● **Data section**
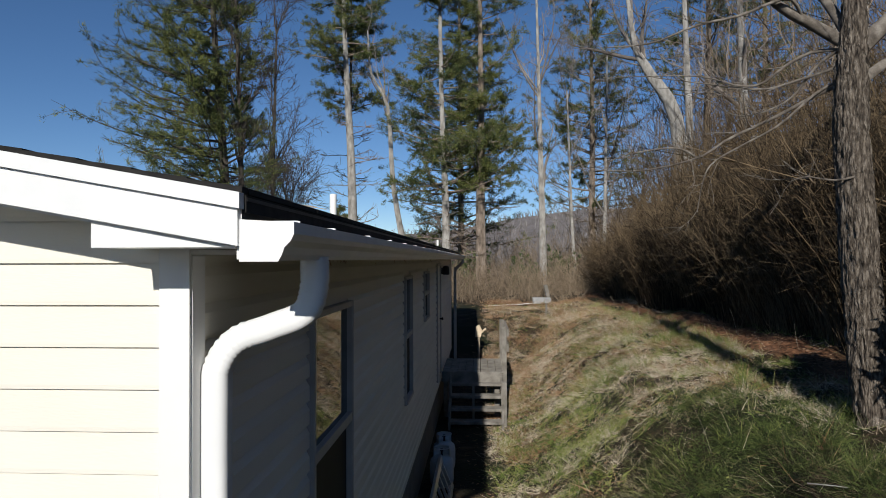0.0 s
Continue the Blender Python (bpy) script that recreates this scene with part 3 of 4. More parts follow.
# ---- roof vents ----
def build_pipe_vent():
    v = thing("vent_pipe", (-1.077, 4.755, roof_z(-1.077)), "white plastic vent pipe in a grey rubber boot", "vent pipe")
    tilt = pose(0, 0, 0, 0, math.degrees(math.atan(SLOPE)), 0)
    part("pipe", lathe([(0.0250, -0.02), (0.0250, 0.225), (0.0243, 0.227), (0.0180, 0.227), (0.0174, 0.224), (0.0174, 0.218)], 32), pvc_mat, v)
    part("pipe_lining", lathe([(0.0174, 0.2185), (0.0173, 0.200), (0.0171, 0.165), (0.0, 0.160)], 28), rust_mat, v, "rust-stained inside of the pipe")
    # boot: a low cone round the pipe whose foot runs on down the slope
    b = bmesh.new()
    rings = []
    for r, h, e in ((0.0665, 0.000, 0.042), (0.0655, 0.006, 0.042), (0.0635, 0.014, 0.040), (0.0600, 0.022, 0.036), (0.0545, 0.031, 0.028), (0.0490, 0.039, 0.018), (0.0445, 0.0455, 0.011), (0.0410, 0.050, 0.005), (0.0385, 0.0525, 0.002)):
        ring = []
        for q in range(40):
            a = 2 * math.pi * (q + 0.5) / 40
            ring.append(b.verts.new((0.003 + r * math.cos(a) + (e if math.cos(a) > 0 else 0.0), r * math.sin(a), h + 0.003)))
        rings.append(ring)
    for a, c in zip(rings, rings[1:]):
        for q in range(40):
            b.faces.new((a[q], a[(q + 1) % 40], c[(q + 1) % 40], c[q])).smooth = True
    part("boot", b, boot_mat, v, "grey rubber boot").matrix_basis = tilt
    part("collar", lathe([(0.0255, 0.0745), (0.0285, 0.0745), (0.0310, 0.0720), (0.0325, 0.0640), (0.0355, 0.0590), (0.0400, 0.0530), (0.0455, 0.0420), (0.0500, 0.0300)], 36), collar_mat, v, "darker rubber collar gripping the pipe")
    b = box(0.076, 0.178, -0.117, 0.116, 0.003, 0.0065)
    bmesh.ops.bevel(b, geom=[e for e in b.edges if abs(e.verts[0].co.z - e.verts[1].co.z) > 0.002], offset=0.008, segments=3, affect="EDGES")
    bmesh.ops.bevel(b, geom=[e for e in b.edges if min(q.co.z for q in e.verts) > 0.006], offset=0.0012, segments=1, affect="EDGES")
    plate = part("plate", b, plate_mat, v, "dark flashing plate")
    plate.matrix_basis = tilt
    # moulded marks on the plate, too small to read
    for mx, my, w, d in ((0.122, 0.053, 0.008, 0.0025), (0.123, 0.040, 0.010, 0.0022), (0.124, -0.010, 0.012, 0.002), (0.123, -0.018, 0.010, 0.002), (0.125, -0.030, 0.009, 0.006), (0.137, -0.030, 0.008, 0.003)):
        part("raised_mark", box(mx - w / 2, mx + w / 2, my - d / 2, my + d / 2, 0.006, 0.0072), plate_mat, plate)
    noise = np.random.default_rng(31)
    for x, y, lx, ly, turn in ((0.145, 0.083, 0.0125, 0.0085, -35), (0.142, 0.008, 0.0115, 0.0090, 10), (0.103, -0.085, 0.0130, 0.0085, -50), (0.150, -0.085, 0.0140, 0.0085, -15)):
        d = bmesh.new()
        bmesh.ops.create_icosphere(d, subdivisions=3, radius=1.0)
        ph = noise.uniform(0, 6, 3)
        for q in d.verts:
            n_ = 1 + 0.16 * math.sin(3.1 * q.co.x + ph[0]) * math.sin(3.7 * q.co.y + ph[1]) + 0.07 * math.sin(8 * q.co.x + ph[2] + 5 * q.co.z)
            tail = 1 + 0.35 * max(0.0, q.co.x) ** 3
            q.co = Vector((q.co.x * lx * n_ * tail, q.co.y * ly * n_ / tail, max(q.co.z, -0.4) * 0.0075 * n_))
        for f in d.faces:
            f.smooth = True
        blob = part("sealant_blob", d, sealant_mat, plate, "lump of pale sealant")
        blob.matrix_basis = pose(x, y, 0.009, 0, 0, turn)
    return v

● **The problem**
Transcribe the full listing character for character. Pictures are excluded.

● **Written reply**
0.0 s
Continue the Blender Python (bpy) script that recreates this scene with part 3 of 4. More parts follow.
# ---- roof vents ----
def build_pipe_vent():
    v = thing("vent_pipe", (-1.077, 4.755, roof_z(-1.077)), "white plastic vent pipe in a grey rubber boot", "vent pipe")
    tilt = pose(0, 0, 0, 0, math.degrees(math.atan(SLOPE)), 0)
    part("pipe", lathe([(0.0250, -0.02), (0.0250, 0.225), (0.0243, 0.227), (0.0180, 0.227), (0.0174, 0.224), (0.0174, 0.218)], 32), pvc_mat, v)
    part("pipe_lining", lathe([(0.0174, 0.2185), (0.0173, 0.200), (0.0171, 0.165), (0.0, 0.160)], 28), rust_mat, v, "rust-stained inside of the pipe")
    # boot: a low cone round the pipe whose foot runs on down the slope
    b = bmesh.new()
    rings = []
    for r, h, e in ((0.0665, 0.000, 0.042), (0.0655, 0.006, 0.042), (0.0635, 0.014, 0.040), (0.0600, 0.022, 0.036), (0.0545, 0.031, 0.028), (0.0490, 0.039, 0.018), (0.0445, 0.0455, 0.011), (0.0410, 0.050, 0.005), (0.0385, 0.0525, 0.002)):
        ring = []
        for q in range(40):
            a = 2 * math.pi * (q + 0.5) / 40
            ring.append(b.verts.new((0.003 + r * math.cos(a) + (e if math.cos(a) > 0 else 0.0), r * math.sin(a), h + 0.003)))
        rings.append(ring)
    for a, c in zip(rings, rings[1:]):
        for q in range(40):
            b.faces.new((a[q], a[(q + 1) % 40], c[(q + 1) % 40], c[q])).smooth = True
    part("boot", b, boot_mat, v, "grey rubber boot").matrix_basis = tilt
    part("collar", lathe([(0.0255, 0.0745), (0.0285, 0.0745), (0.0310, 0.0720), (0.0325, 0.0640), (0.0355, 0.0590), (0.0400, 0.0530), (0.0455, 0.0420), (0.0500, 0.0300)], 36), collar_mat, v, "darker rubber collar gripping the pipe")
    b = box(0.076, 0.178, -0.117, 0.116, 0.003, 0.0065)
    bmesh.ops.bevel(b, geom=[e for e in b.edges if abs(e.verts[0].co.z - e.verts[1].co.z) > 0.002], offset=0.008, segments=3, affect="EDGES")
    bmesh.ops.bevel(b, geom=[e for e in b.edges if min(q.co.z for q in e.verts) > 0.006], offset=0.0012, segments=1, affect="EDGES")
    plate = part("plate", b, plate_mat, v, "dark flashing plate")
    plate.matrix_basis = tilt
    # moulded marks on the plate, too small to read
    for mx, my, w, d in ((0.122, 0.053, 0.008, 0.0025), (0.123, 0.040, 0.010, 0.0022), (0.124, -0.010, 0.012, 0.002), (0.123, -0.018, 0.010, 0.002), (0.125, -0.030, 0.009, 0.006), (0.137, -0.030, 0.008, 0.003)):
        part("raised_mark", box(mx - w / 2, mx + w / 2, my - d / 2, my + d / 2, 0.006, 0.0072), plate_mat, plate)
    noise = np.random.default_rng(31)
    for x, y, lx, ly, turn in ((0.145, 0.083, 0.0125, 0.0085, -35), (0.142, 0.008, 0.0115, 0.0090, 10), (0.103, -0.085, 0.0130, 0.0085, -50), (0.150, -0.085, 0.0140, 0.0085, -15)):
        d = bmesh.new()
        bmesh.ops.create_icosphere(d, subdivisions=3, radius=1.0)
        ph = noise.uniform(0, 6, 3)
        for q in d.verts:
            n_ = 1 + 0.16 * math.sin(3.1 * q.co.x + ph[0]) * math.sin(3.7 * q.co.y + ph[1]) + 0.07 * math.sin(8 * q.co.x + ph[2] + 5 * q.co.z)
            tail = 1 + 0.35 * max(0.0, q.co.x) ** 3
            q.co = Vector((q.co.x * lx * n_ * tail, q.co.y * ly * n_ / tail, max(q.co.z, -0.4) * 0.0075 * n_))
        for f in d.faces:
            f.smooth = True
        blob = part("sealant_blob", d, sealant_mat, plate, "lump of pale sealant")
        blob.matrix_basis = pose(x, y, 0.009, 0, 0, turn)
    return v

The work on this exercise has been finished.